Frequently Asked Questions
What is a compensation plan?
A compensation plan is a structured framework that outlines how a company pays its employees, including base wages, bonuses, benefits, and non-financial rewards. It also documents the philosophy and process behind those pay decisions.
What are the key components of an employee compensation plan?
A complete employee compensation plan typically includes base pay ranges, variable pay (bonuses and commissions), indirect benefits (health insurance, retirement), non-financial rewards (flexibility, recognition), compliance documentation, and a process for performance-based increases.
What is an example of a compensation plan?
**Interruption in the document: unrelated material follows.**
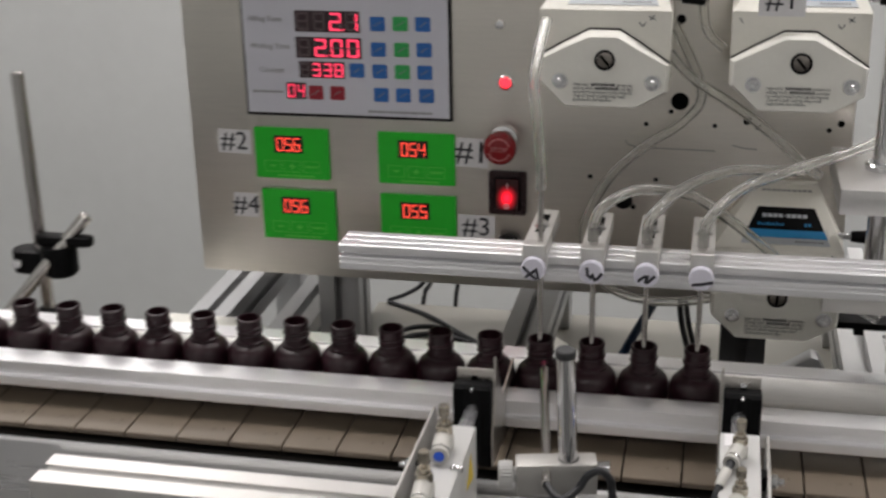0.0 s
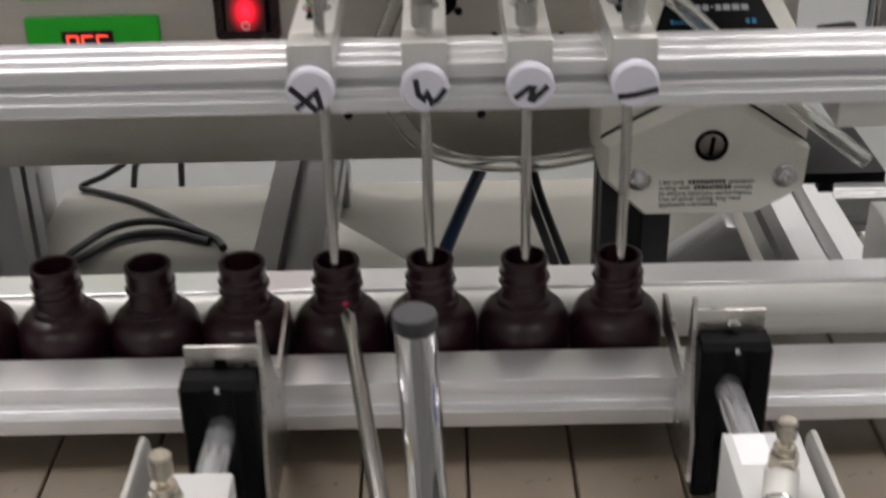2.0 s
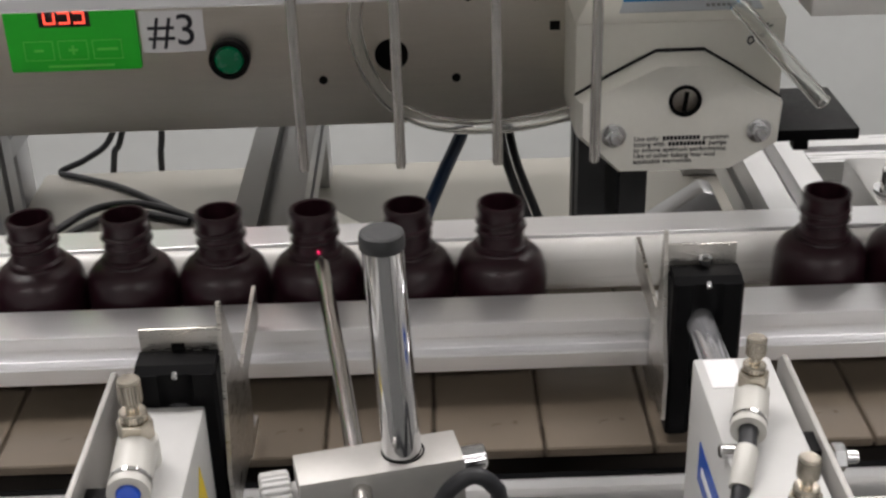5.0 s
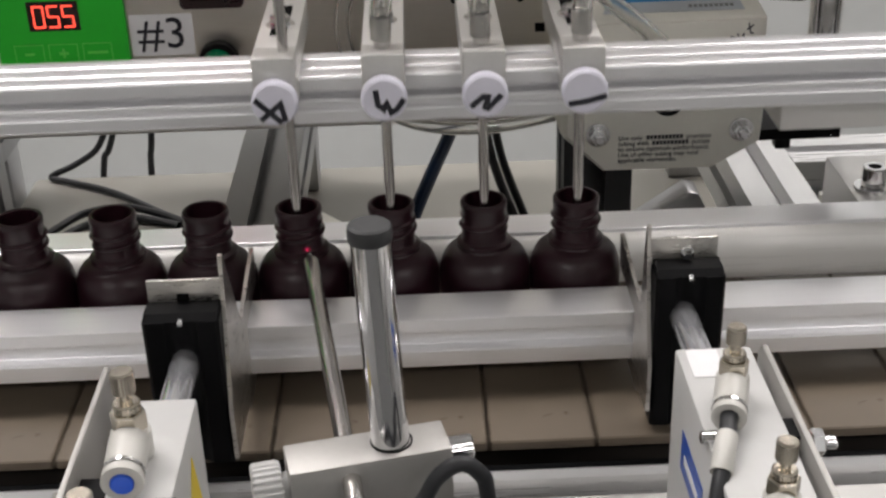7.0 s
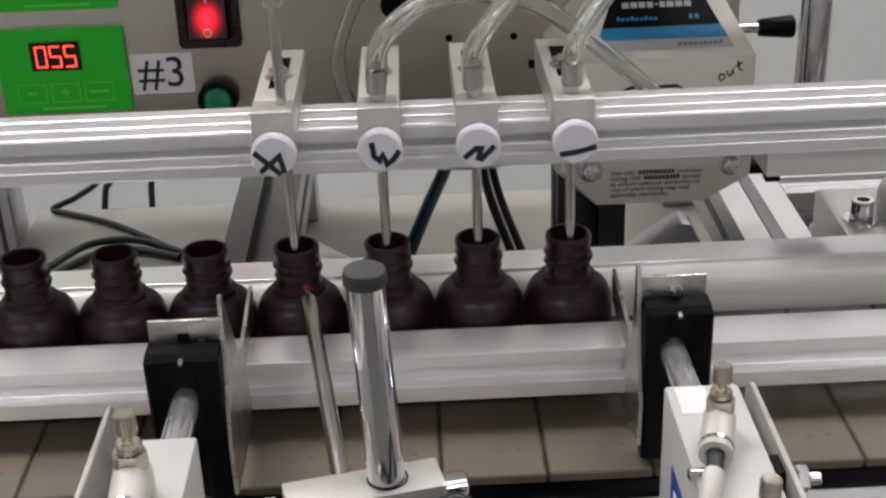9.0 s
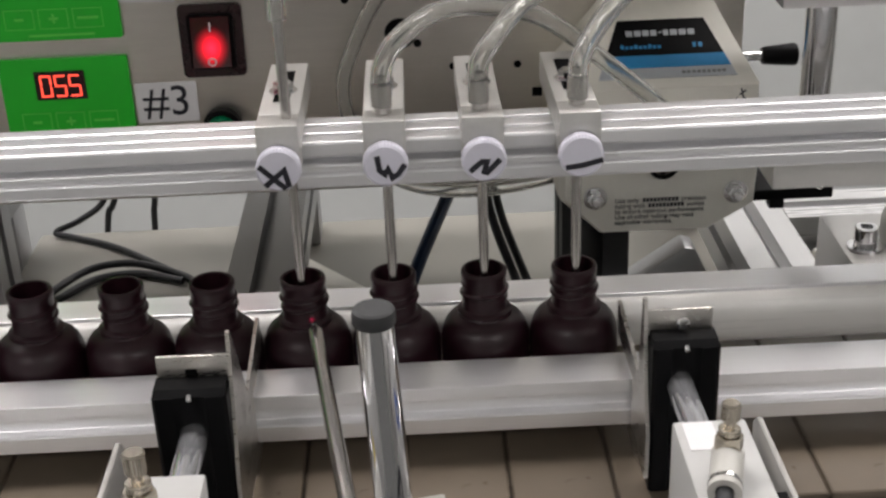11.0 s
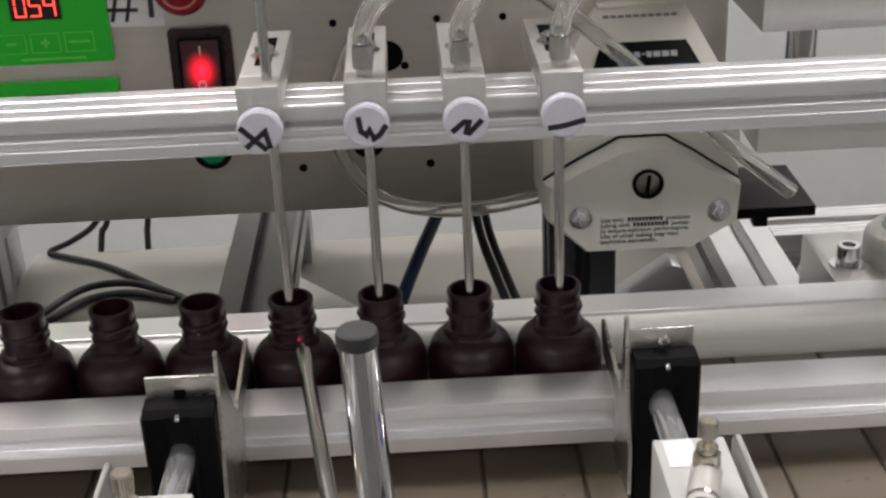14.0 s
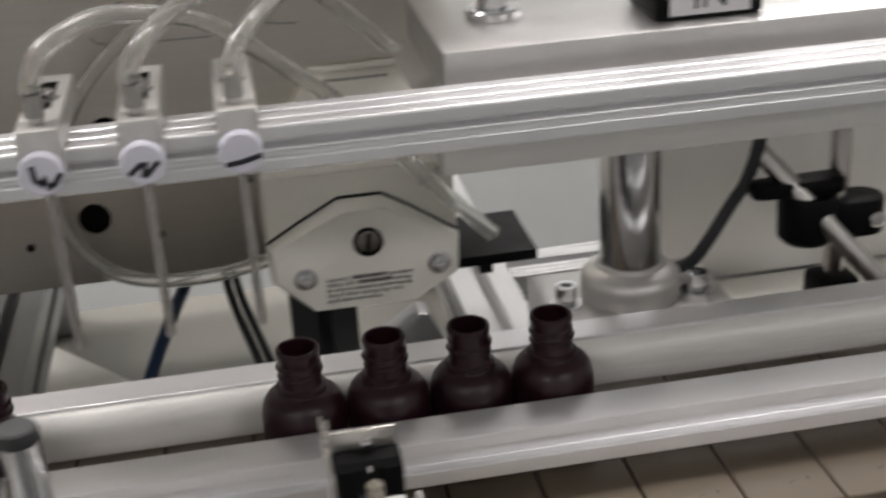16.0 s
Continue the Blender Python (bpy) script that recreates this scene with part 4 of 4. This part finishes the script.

A mid-sized manufacturing company might offer hourly wages benchmarked to regional market rates, quarterly performance bonuses, health and dental coverage, paid time off, and an annual review process tied to clearly defined performance metrics. That full package (documented and communicated) is their compensation plan.
What is the first step in designing a compensation plan?
The first step in compensation planning is establishing your philosophy. This defines your organization's values around pay, your goals for competitiveness, and the principles that will guide every pay decision you make.
How often should a compensation plan be updated?
At minimum, review your plan annually. Fast-growing organizations or those in competitive industries should consider reviewing it every six months to stay aligned with market shifts.
Should your compensation plan include incentive pay or just base salary?
Both. Base pay sets expectations and provides stability, while incentive pay motivates performance. A plan that relies solely on base salary often struggles to drive above-average results or retain high performers over time.
What are the biggest compensation planning mistakes employers make?
The most common mistakes include skipping market research, failing to document the process, neglecting pay equity, overlooking non-financial compensation, and not revisiting the plan regularly. Each of these can lead to turnover, compliance issues, or both.